Nous ne devons pas tout attendre des journalistes
Dans le public, une dame apostrophe les intervenants évoquant l'incident industriel qui s'est passé il y a peu à Marcoule en pointant du doigt qu'il n'était peut-être pas aussi bénin que l'ont laissé entendre les médias français par rapport aux médias espagnols par exemple.
"Il faut savoir ce que ne fait pas le journalisme, bien sûr. Mais aussi il faut savoir que font les sources", insiste Cyril Lemieux. "Dans le cas de Marcoule (que je ne connais pas), si l'incident est aussi grave que vous le dites, que font les syndicats, les familles, les associations ?"
"Nous ne devons pas tout attendre des journalistes", rappelle le sociologue. "Nous sommes dans une démocratie vivante. On a le traitement médiatique que l'on mérite. Si on avait une meilleure activité syndicale, associative... on aurait certainement un traitement de l'information pluriel. Il faut sortir d'une position de consommateur et de spectateur de l'information. Il faut aller vers une position d'acteur." Dit autrement, il n'y a pas d'information sans sources et donc sans des gens qui prennent des risques pour celle-ci.
"Ce qui m'a frappé, dans mon tour de France des Oubliés de la démocratie, c'est combien nous sommes devenus une société de la défiance", conclut François Miquet-Marty. "Les gens ne font pas confiances aux médias ou aux dirigeants politiques, mais ils ne font pas non plus confiances à leurs voisins". Le goût de la transparence et de la critique tend à mettre en cause systématiquement l'autre. Beaucoup de salariés travaillent ainsi dans la défiance sur leurs lieux de travail. Combien de personnes âgées donnent un peu d'argent à leurs voisins pour qu'ils aillent faire les courses pour elles ? Bien souvent, les gens ne savent pas à qui s'adresser, dit-il en faisant référence aux travaux du philosophe allemand Axel Honneth sur la reconnaissance et la société du mépris.

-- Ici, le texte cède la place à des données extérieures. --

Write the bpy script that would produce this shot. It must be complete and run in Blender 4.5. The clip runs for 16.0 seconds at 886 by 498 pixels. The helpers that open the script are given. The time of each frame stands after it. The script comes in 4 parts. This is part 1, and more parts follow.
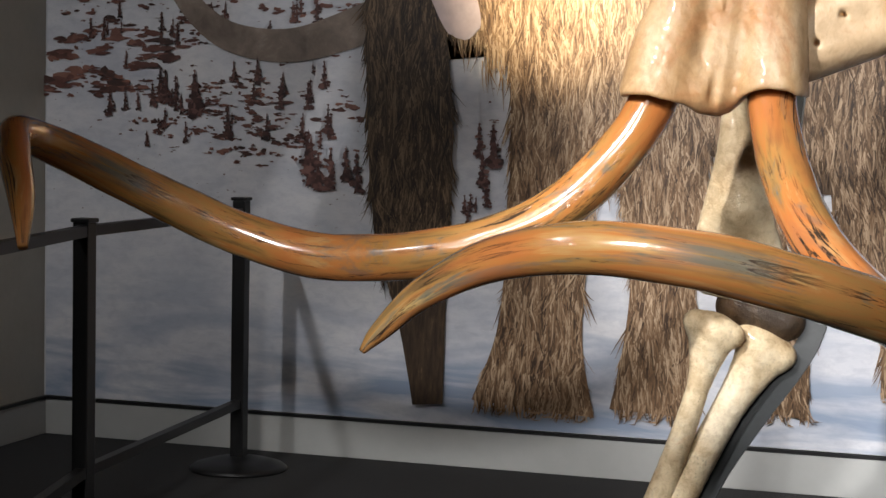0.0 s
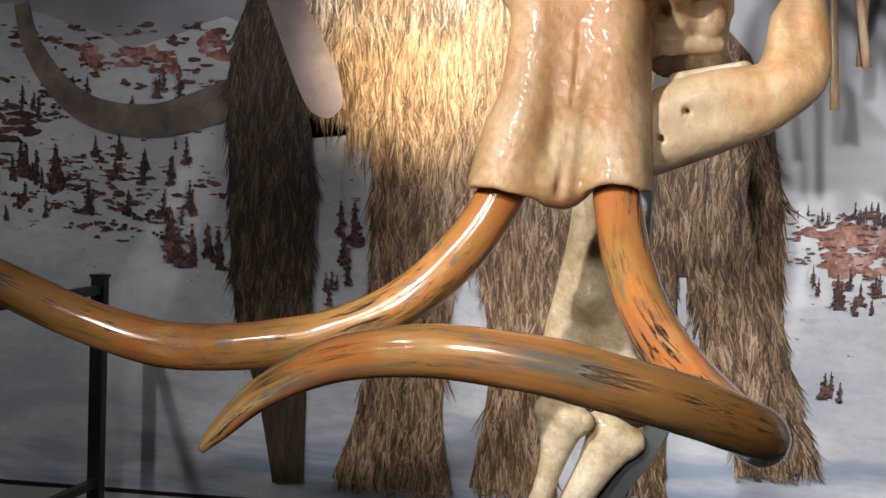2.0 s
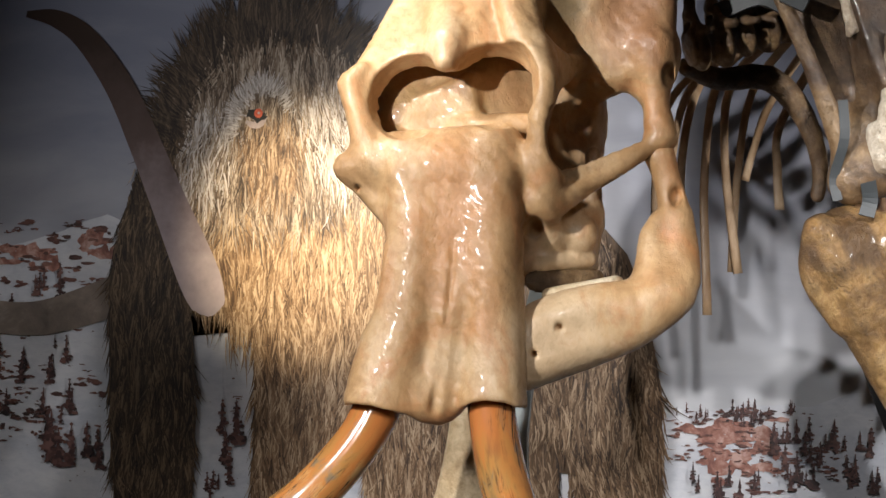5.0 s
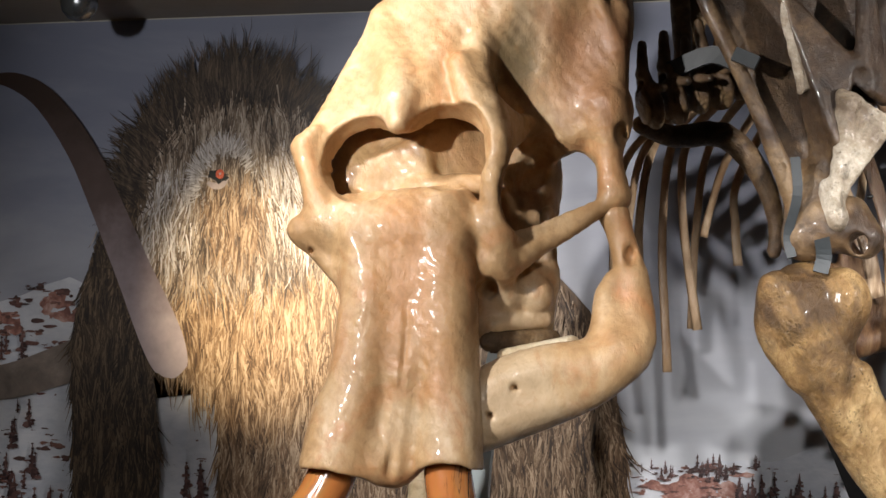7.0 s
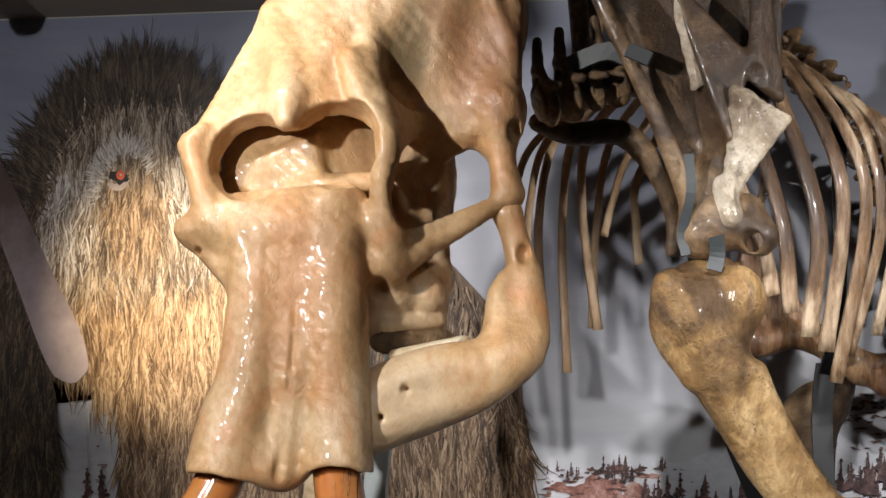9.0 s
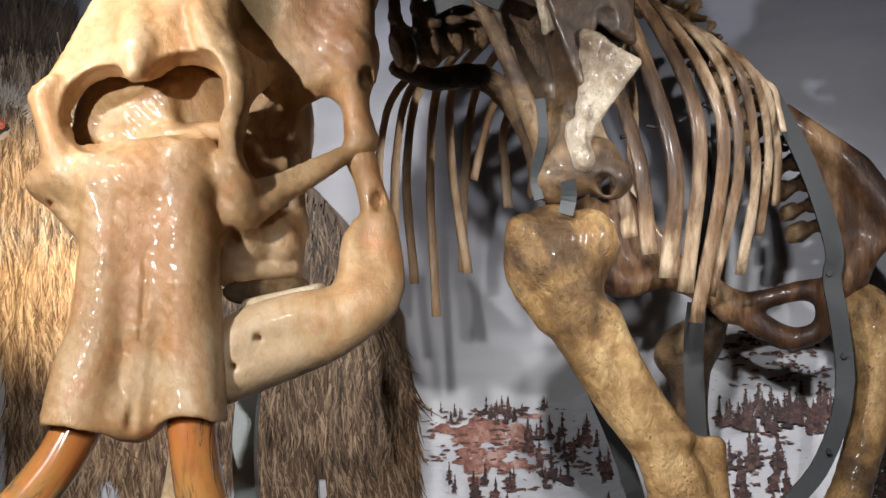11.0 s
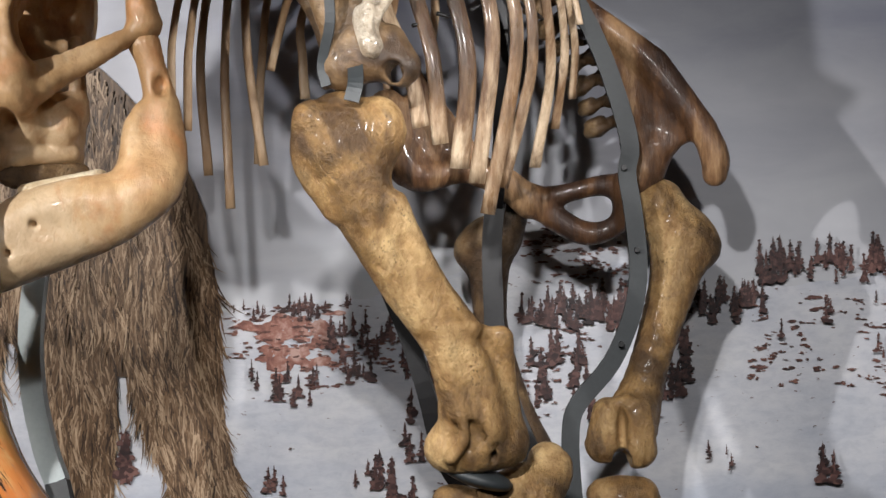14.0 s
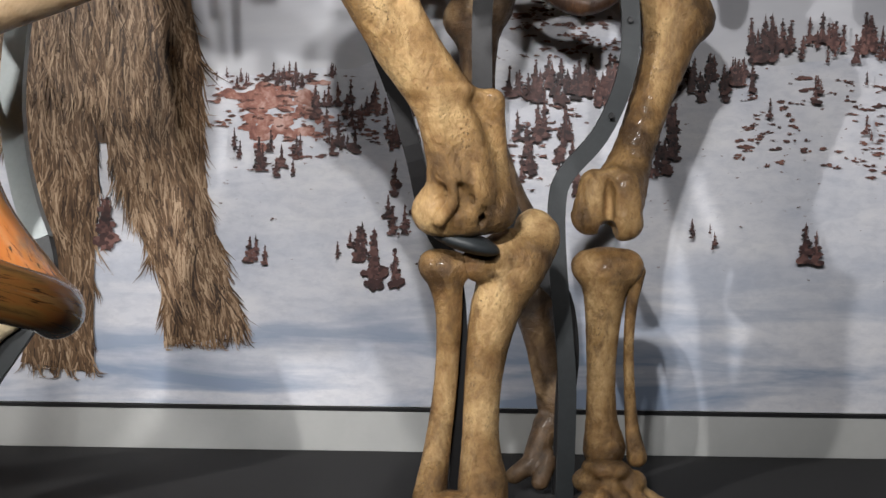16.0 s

Il faut effectivement transformer nos défiances en critiques articulées... estime à son tour le sociologue Cyril Lemieux. "Il faut pousser la critique jusqu'au débat public. Nous n'avons pas de débat sur les sondages, sur le "profil bas des journalistes", cette intégration intériorisée de l'autocensure... Mais ce "profil bas" est vrai dans toutes les entreprises. Les gens sont écrasés par les hiérarchies, car ils sont individualisés à l'extrême. Il n'y a pas assez de collectifs. Il nous manque une organisation de débats, des capacités collectives à nous ériger contre. Il faut effectivement passer de "donner voix" à "prendre voix"... Même si un appel volontariste ne suffit pas. Nous avons besoin d'associations pour montrer aux gens qu'ils ont des souffrances en partage et qu'ils peuvent faire des choses s'ils se regroupent. Internet est un bon moyen de se reconnaitre et de s'agréger et de montrer que la puissance vient toujours du collectif."